Missing Lower-Bound Validation in sched_fair_server_write Enables CFS Starvation and Kernel Crash
File: kernel/sched/debug.c
Function: sched_fair_server_write() (line 342)
Severity: High — Local Denial of Service / Kernel Panic
Type: Missing Input Validation (CWE-20) + Logic Error
Attack surface: /sys/kernel/debug/sched/fair_server/cpu<N>/runtime
Vulnerability Description
sched_fair_server_write() allows a caller to set the dl_runtime of a CPU’s CFS
fair-server via debugfs. The only validation applied to the user-supplied runtime value
is an upper-bound check (runtime > period). There is no lower bound: a value
of 0 passes every guard and is committed to the scheduler.
The kernel itself acknowledges the danger (lines 384–386):
if (!runtime)
printk_deferred(
"Fair server disabled in CPU %d, system may crash due to starvation.\n",
cpu_of(rq));
Once dl_runtime = 0 is applied, the CFS fair-server for that CPU is effectively
disabled. Deadline/real-time tasks then monopolise the CPU indefinitely. All CFS
tasks — including PID 1, system daemons, and user sessions — are starved and the system
hangs. The kernel’s own soft-lockup / NMI watchdog typically fires and triggers a panic.
Root Cause
// kernel/sched/debug.c line 373-377
if (runtime > period ||
period > fair_server_period_max ||
period < fair_server_period_min) {
return -EINVAL;
}
runtime = 0 satisfies all three conditions (all evaluate to false) because:
0 > period→ false (period is a positive nanosecond value)- The
periodrange checks say nothing aboutruntime
The call then proceeds to:
update_rq_clock(rq);
dl_server_stop(&rq->fair_server); // server halted
retval = dl_server_apply_params( // runtime=0 committed
&rq->fair_server, runtime, period, 0);
if (rq->cfs.h_nr_queued)
dl_server_start(&rq->fair_server); // server restarted with zero budget
The fair server is restarted with a zero-nanosecond budget, making it useless.

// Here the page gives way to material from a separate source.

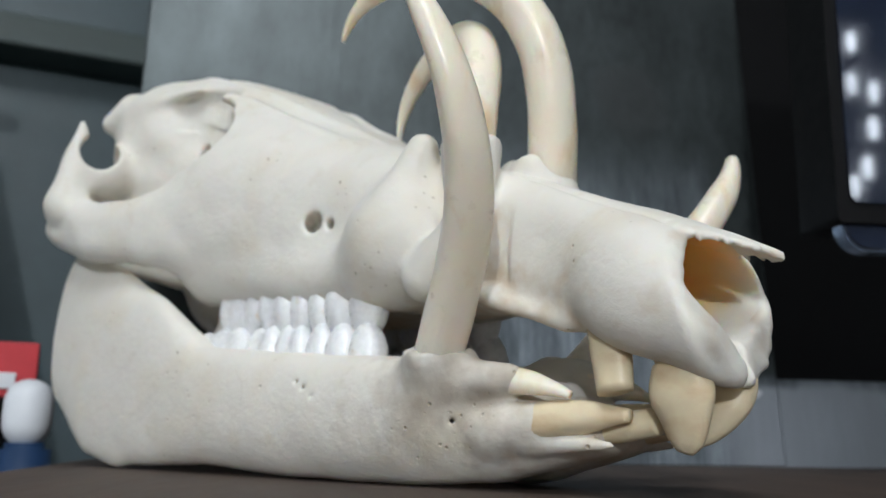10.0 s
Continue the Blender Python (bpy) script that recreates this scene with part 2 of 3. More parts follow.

Secondary Issue: Early return Inside scoped_guard(rq_lock_irqsave, rq)
Lines 376 and 391–392 contain return statements while the runqueue spinlock is held
and hardware interrupts are disabled:
scoped_guard (rq_lock_irqsave, rq) {
...
if (runtime > period || ...)
return -EINVAL; // line 376 — early return with IRQs disabled
...
if (retval < 0)
return retval; // line 391 — early return with IRQs disabled
}
Under a correct GCC build __cleanup__ releases the lock on scope exit, so the lock is
not actually leaked. However, if __cleanup__ support is absent or the CLASS()
implementation is defective, the rq spinlock is never released and IRQs stay disabled on
that CPU permanently — an unrecoverable hard lockup. The two bugs compound: the
runtime = 0 path reaches the first early return and, on a broken toolchain, also
permanently freezes the CPU.
Exploitation
# Trigger CFS starvation on CPU 0 — requires write access to debugfs
echo 0 > /sys/kernel/debug/sched/fair_server/cpu0/runtime
The file permissions are 0644 (owner-writable). On systems where debugfs is mounted
world-accessible (common in development kernels, containers, or with a permissive
/proc/sys/kernel/perf_event_paranoid posture), a non-root local user can trigger the
crash. Even where root is required, the attack provides a reliable, single-write kernel
panic — useful as a post-exploitation cleanup or sandbox-escape step.
Impact
| Property | Detail |
|---|---|
| Trigger | Single write(2) of the string "0" to a debugfs file |
| Privileges | Write access to debugfs fair_server/cpuN/runtime |
| Immediate effect | CFS starvation → all normal tasks hang |
| Final effect | Watchdog-triggered kernel panic / hard lockup |
| Recovery | Hard reboot required |
Fix
Reject a zero (or sub-minimum) runtime before applying the parameters:
if (!runtime || /* <-- add: disallow zero */
runtime > period ||
period > fair_server_period_max ||
period < fair_server_period_min) {
return -EINVAL;
}
If deliberate disabling is a supported use case it should be gated behind a separate, explicitly documented sysctl with appropriate capability checks, not a bare debugfs write.